If a server machine is fully utilized, requests for initialization of function handles and remote library calls may be stuck in the queue and will not be launched for a long time, and this may cause deadlock of applications. Ninf-G provides a functionality to specify a timeout value for initialization of function handles as well as remote library calls. The timeout values can be specified in the client configuration file.
A remote executable reports a heartbeat message to the client at a pre-specified interval. Ninf-G provides an API function for checking the heartbeat from the remote executable. The interval can be specified in the client configuration file.
Ninf-G provides a functionality called "client callbacks" by which a remote executable calls a function on the client machine. The client callback can be used for sharing status between the server and the client. For example, the client callback can be used for showing the interim status of computation at the client machine and in interactive processing.
Ninf-G provides a server-side API function named
grpc_is_canceled_np()
for checking the arrival of cancel requests
from the client. If the client calls a grpc_cancel()
function,
grpc_is_canceled_np()
returns 1
. In order to
implement cancellation of a session, remote executables are required
to call grpc_is_canceled_np()
at an appropriate interval and
return by itself, if grpc_is_canceled_np()
returns
1
.
Ninf-G provides functionalities which are useful for debugging.
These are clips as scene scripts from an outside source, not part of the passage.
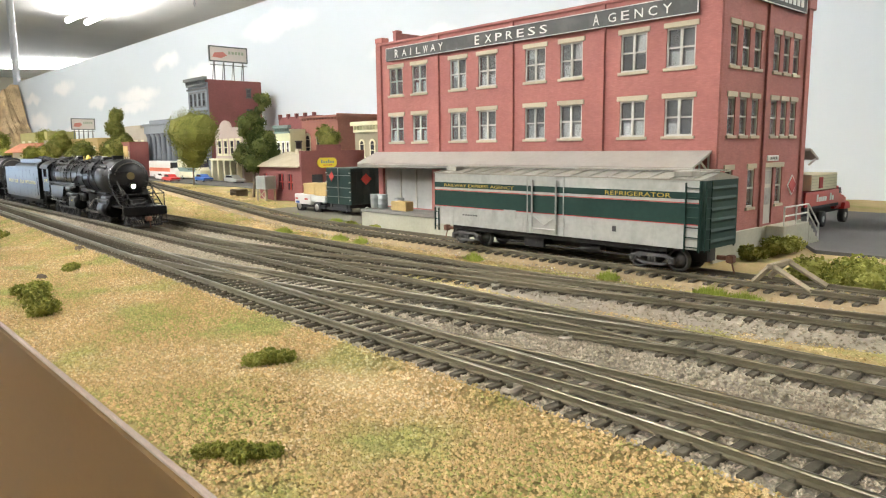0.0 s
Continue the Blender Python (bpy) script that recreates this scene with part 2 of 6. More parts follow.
FOAM_TREE = mix_mat("dark_green_tree_foam", [(0.035, 0.048, 0.012), (0.068, 0.09, 0.022), (0.11, 0.13, 0.035), (0.17, 0.18, 0.055)], 60, 900)
FOAM_OLIVE = mix_mat("olive_foam", [(0.085, 0.095, 0.018), (0.14, 0.147, 0.03), (0.185, 0.188, 0.042), (0.235, 0.23, 0.066)], 40, 900)
FOAM_LIME = mix_mat("lime_static_grass", [(0.17, 0.22, 0.03), (0.28, 0.33, 0.05), (0.38, 0.40, 0.10)], 60, 900)
BARK = mat("grey_brown_bark", (0.16, 0.12, 0.08), 0.9, 0, 0.3, 120, 900, 0.5)
WOOD = mat("weathered_grey_timber", (0.30, 0.25, 0.17), 0.85, 0, 0.25, 90, 900, 0.4)

# ---- mesh helpers ----
def box(bm, x0, x1, y0, y1, z0, z1, bev=0.0):
    vs = [bm.verts.new((x, y, z)) for z in (z0, z1) for y in (y0, y1) for x in (x0, x1)]
    fs = [bm.faces.new([vs[i] for i in f]) for f in ((0, 2, 3, 1), (4, 5, 7, 6), (0, 1, 5, 4), (1, 3, 7, 5), (3, 2, 6, 7), (2, 0, 4, 6))]
    if bev:
        es = list({e for f in fs for e in f.edges})
        bmesh.ops.bevel(bm, geom=es, offset=bev, segments=1, affect="EDGES", profile=0.5)
    return bm


def tube(bm, p0, p1, r, seg=8, r1=None):
    p0, p1 = Vector(p0), Vector(p1)
    q = (p1 - p0).to_track_quat("Z", "Y")
    rings = []
    for p, rr in ((p0, r), (p1, r if r1 is None else r1)):
        rings.append([bm.verts.new(p + q @ Vector((math.cos(2 * math.pi * i / seg) * rr, math.sin(2 * math.pi * i / seg) * rr, 0))) for i in range(seg)])
    for i in range(seg):
        f = bm.faces.new((rings[0][i], rings[0][(i + 1) % seg], rings[1][(i + 1) % seg], rings[1][i]))
        f.smooth = seg > 6
    bm.faces.new(rings[0][::-1]), bm.faces.new(rings[1])
    return bm


def lathe(bm, rows, axis="x", centre=(0, 0, 0), seg=24, closed=False):
    """A body of revolution: rows of (place along the axis, radius)."""
    rings = []
    for s, r in rows:
        ring = []
        for i in range(seg):
            a = 2 * math.pi * i / seg
            c, d = math.cos(a) * max(r, 1e-5), math.sin(a) * max(r, 1e-5)
            v = {"x": (s, c, d), "y": (c, s, d), "z": (c, d, s)}[axis]
            ring.append(bm.verts.new((v[0] + centre[0], v[1] + centre[1], v[2] + centre[2])))
        rings.append(ring)
    for a, b in zip(rings, rings[1:] + ([rings[0]] if closed else [])):
        for i in range(seg):
            f = bm.faces.new((a[i], a[(i + 1) % seg], b[(i + 1) % seg], b[i]))
            f.smooth = True
    if not closed:
        bm.faces.new(rings[0]), bm.faces.new(rings[-1])
    bmesh.ops.recalc_face_normals(bm, faces=bm.faces)
    return bm


def prism(bm, pts, axis, a, b):
    """A flat outline (in the two other axes, in order) pushed from a to b along the axis."""
    def at(p, s):
        return {"x": (s, p[0], p[1]), "y": (p[0], s, p[1]), "z": (p[0], p[1], s)}[axis]
    lo, hi = [bm.verts.new(at(p, a)) for p in pts], [bm.verts.new(at(p, b)) for p in pts]
    n = len(pts)
    for i in range(n):
        bm.faces.new((lo[i], lo[(i + 1) % n], hi[(i + 1) % n], hi[i]))
    bm.faces.new(lo[::-1]), bm.faces.new(hi)
    bmesh.ops.recalc_face_normals(bm, faces=bm.faces)
    return bm


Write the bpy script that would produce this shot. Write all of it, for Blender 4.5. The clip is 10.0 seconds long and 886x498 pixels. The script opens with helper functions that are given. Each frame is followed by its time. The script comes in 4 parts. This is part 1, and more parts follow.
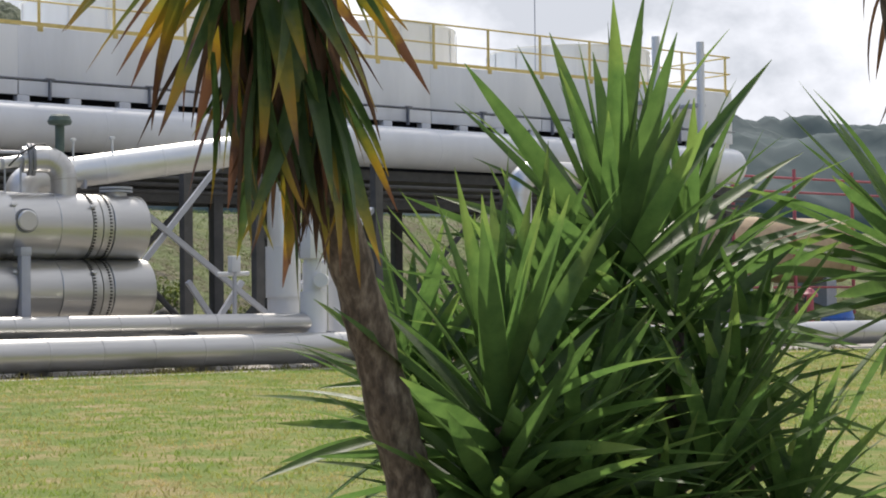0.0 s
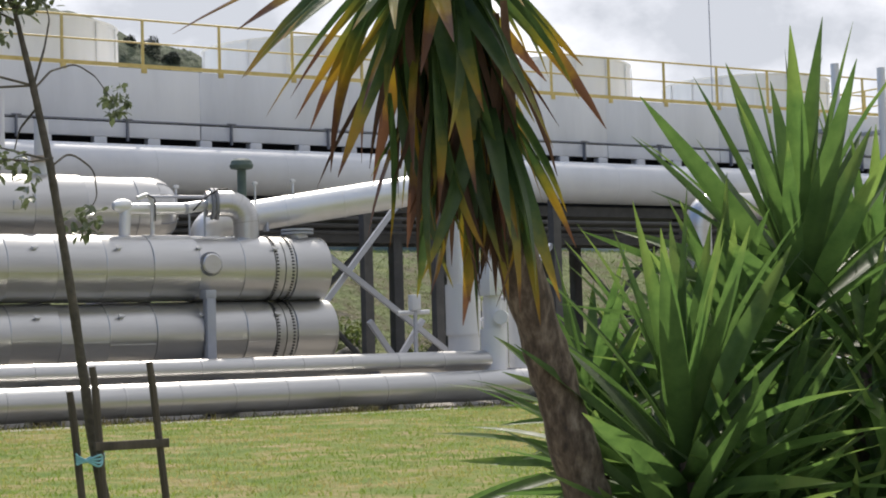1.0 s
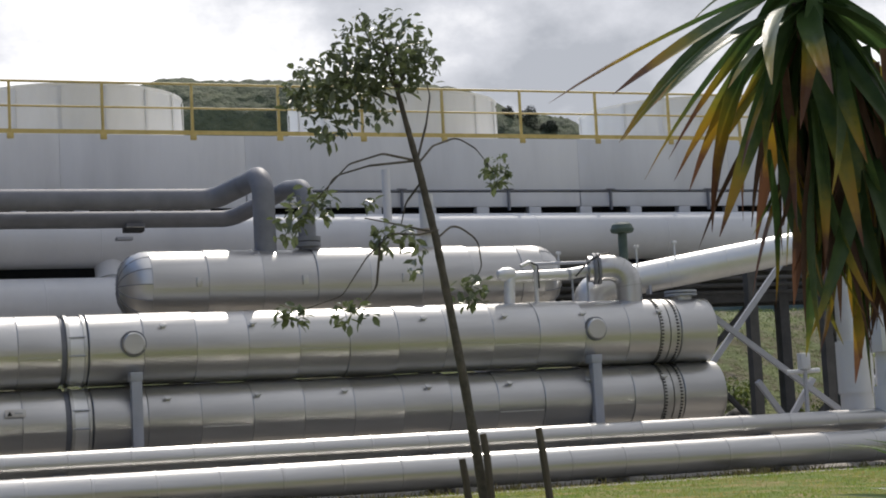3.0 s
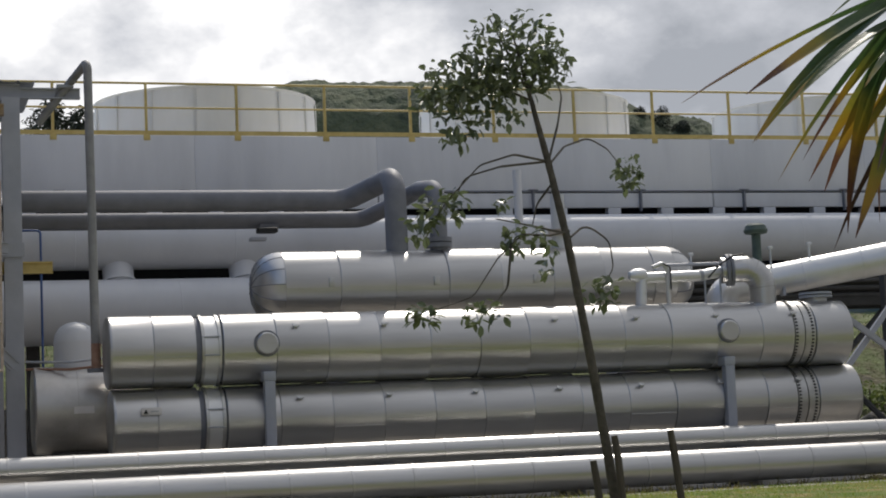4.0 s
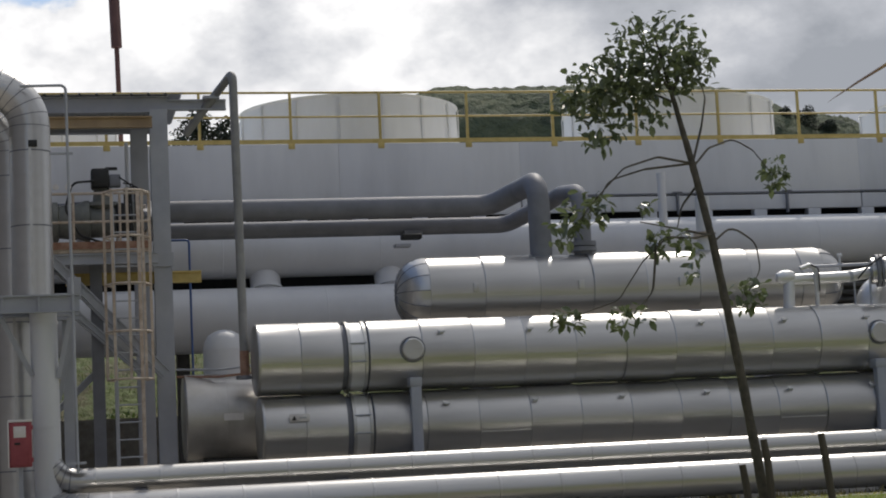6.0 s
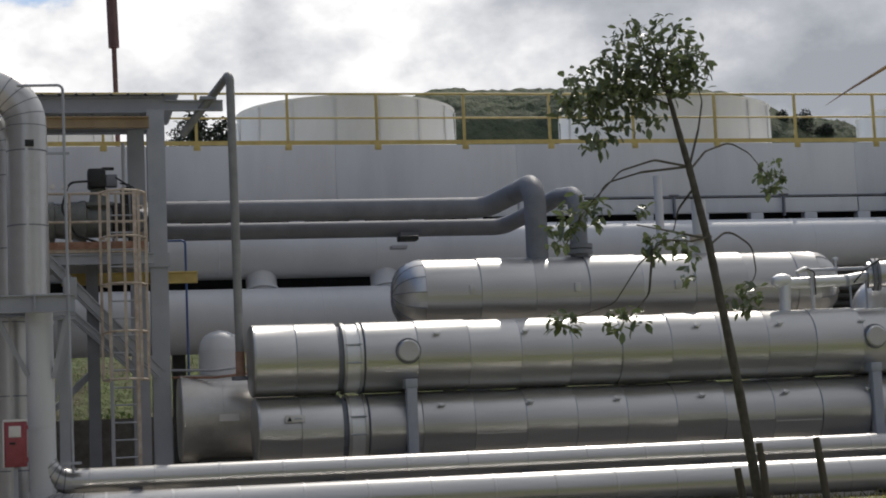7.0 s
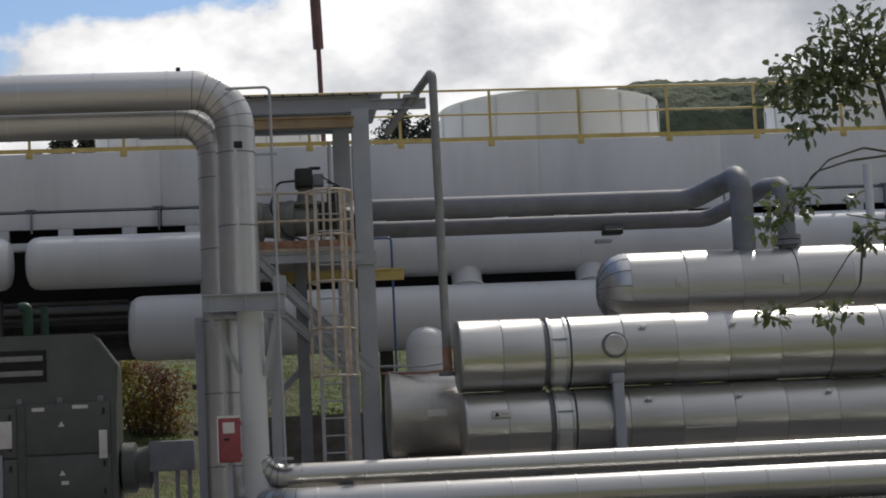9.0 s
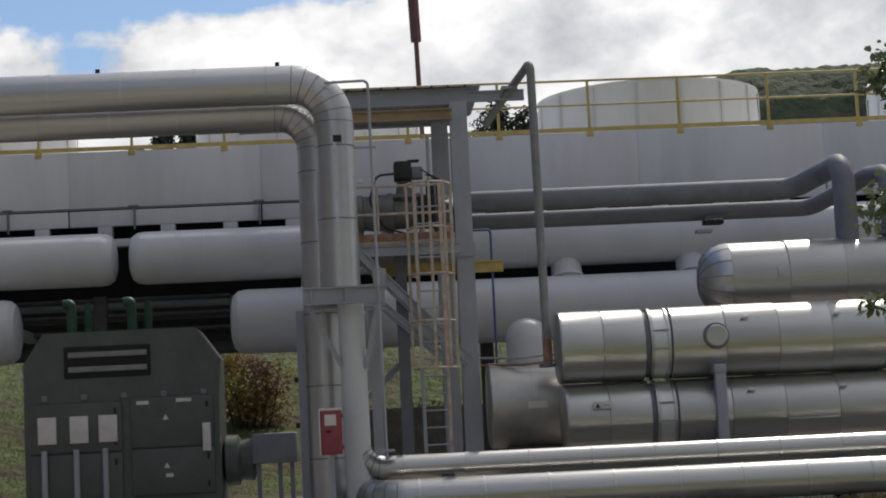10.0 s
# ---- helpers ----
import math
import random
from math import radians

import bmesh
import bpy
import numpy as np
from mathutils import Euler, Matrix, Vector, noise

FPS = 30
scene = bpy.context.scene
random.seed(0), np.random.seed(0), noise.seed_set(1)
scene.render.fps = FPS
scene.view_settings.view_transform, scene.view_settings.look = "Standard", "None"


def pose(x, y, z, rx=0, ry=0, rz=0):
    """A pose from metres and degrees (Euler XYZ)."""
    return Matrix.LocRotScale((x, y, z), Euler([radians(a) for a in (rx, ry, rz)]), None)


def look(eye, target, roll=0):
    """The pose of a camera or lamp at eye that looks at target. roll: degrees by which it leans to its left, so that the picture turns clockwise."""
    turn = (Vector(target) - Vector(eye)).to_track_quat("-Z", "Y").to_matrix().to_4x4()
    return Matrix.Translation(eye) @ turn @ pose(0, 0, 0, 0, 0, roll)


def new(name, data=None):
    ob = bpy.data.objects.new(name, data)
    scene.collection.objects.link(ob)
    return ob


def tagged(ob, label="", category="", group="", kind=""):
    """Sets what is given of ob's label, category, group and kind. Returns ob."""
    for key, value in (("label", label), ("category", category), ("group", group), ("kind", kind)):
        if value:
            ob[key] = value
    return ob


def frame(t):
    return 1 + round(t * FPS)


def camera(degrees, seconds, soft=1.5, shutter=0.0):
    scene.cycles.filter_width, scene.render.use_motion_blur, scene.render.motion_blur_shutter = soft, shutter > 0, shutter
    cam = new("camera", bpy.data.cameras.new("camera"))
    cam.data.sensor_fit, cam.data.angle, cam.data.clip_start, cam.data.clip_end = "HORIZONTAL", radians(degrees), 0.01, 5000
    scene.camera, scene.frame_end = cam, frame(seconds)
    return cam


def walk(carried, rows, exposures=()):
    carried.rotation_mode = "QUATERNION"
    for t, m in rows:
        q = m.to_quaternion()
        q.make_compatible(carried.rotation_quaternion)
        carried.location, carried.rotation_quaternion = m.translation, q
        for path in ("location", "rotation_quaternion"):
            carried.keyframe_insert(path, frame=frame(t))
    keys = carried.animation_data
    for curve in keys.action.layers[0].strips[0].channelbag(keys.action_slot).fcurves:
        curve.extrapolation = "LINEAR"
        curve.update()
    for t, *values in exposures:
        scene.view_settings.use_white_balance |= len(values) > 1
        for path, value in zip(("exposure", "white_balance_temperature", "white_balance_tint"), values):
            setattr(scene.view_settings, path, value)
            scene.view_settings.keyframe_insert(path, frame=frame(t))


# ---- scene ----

EYE = (0.0, 0.0, 1.08)
cam = camera(27.55, 10.0, soft=1.9)
PATH = [  # seconds, then the camera's turn in degrees
    (0.0, 91.767, 0.653, -38.477),
    (0.5, 92.403, 1.538, -35.598),
    (1.0, 93.033, 1.633, -32.762),
    (1.5, 93.935, 2.241, -29.834),
    (2.0, 94.256, 2.746, -26.785),
    (2.5, 94.667, 3.007, -23.607),
    (2.7, 95.038, 3.100, -22.142),
    (3.8, 96.139, 2.361, -17.561),
    (4.0, 95.753, 2.466, -16.405),
    (4.5, 95.826, 2.884, -13.865),
    (5.0, 95.542, 2.646, -12.219),
    (5.5, 96.089, 2.796, -11.810),
    (7.0, 96.173, 2.469, -11.931),
    (7.5, 96.268, 2.236, -12.203),
    (8.0, 96.270, 2.518, -11.726),
    (8.5, 96.244, 2.513, -9.306),
    (9.0, 96.299, 2.670, -5.387),
    (9.5, 96.424, 2.427, -3.822),
    (10.0, 96.193, 2.811, -2.202),
]
EXPOSURES = [(0.0, 0.55, 6750, 12), (2.5, 0.18, 6700, 12), (4.5, -0.32, 6650, 11), (8.0, -0.42, 6650, 11), (10.0, -0.48, 6650, 11)]
CLOUD, SUN = 1.28, 3.1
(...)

Ninf-G enables redirection of stdout and stderr of remote executables to the client machine. Log messages generated by Ninf-G can also be stored on the client machine. Furthermore, Ninf-G enables the launch of "gdb" on the server machine when a remote executable is launched on the server. These functionalities are made available by turning on the flags in the client configuration file.
The GridRPC API and Ninf-G API implemented by Ninf-G5 is compatible with Ninf-G4 except the following two items.
The acceptable format of the second argument (server_name) of function/object handle initialize functions has been changed. Ninf-G5 does not accept the format of Globus GRAM Resource Manager Contact as a valid second argument though it can be used in Ninf-G4.
An argument (error) has been added to comply with the specification. This change is a bug fix.
The format of a Client configuration file is not compatible between Ninf-G4 and Ninf-G5 though they are very similar.
Due to protocol changes, Ninf-G4 client cannot communicate with Ninf-G5 executables and vice versa.
Globus Toolkit is not necessarily required. It is optional.
If the Globus Toolkit is used, the globus_core must be installed, which is not installed by binary installer. Source installer installs this module, or post processing after the binary installer installation is required. (see a.6 Installing GT4 by Binary installer)
Ninf-G users must be capable of submitting jobs using the Globus Toolkit from a client machine on which Ninf-G Client programs will run to server machines on which the Globus gatekeeper is running and Ninf-G Executables will be launched by the Globus jobmanager.
Ninf-G users must be capable of submitting commands using the SSH from a client machine on which Ninf-G Client programs will run to server machines on which the SSH command is running and Ninf-G Executables will be launched by the SSH command.
The server machine which executes Ninf-G Executables must be IP-reachable for either the client machine or the server side gateway machine which is IP-reachable to the client machine and executes a Remote Relay. That is, the server machines or the gateway machine should be capable of establishing a connection to the client machine.
Either the client machine which executes Ninf-G Client or the client side gateway machine which executes a Client Relay must be IP-reachable from the server machine.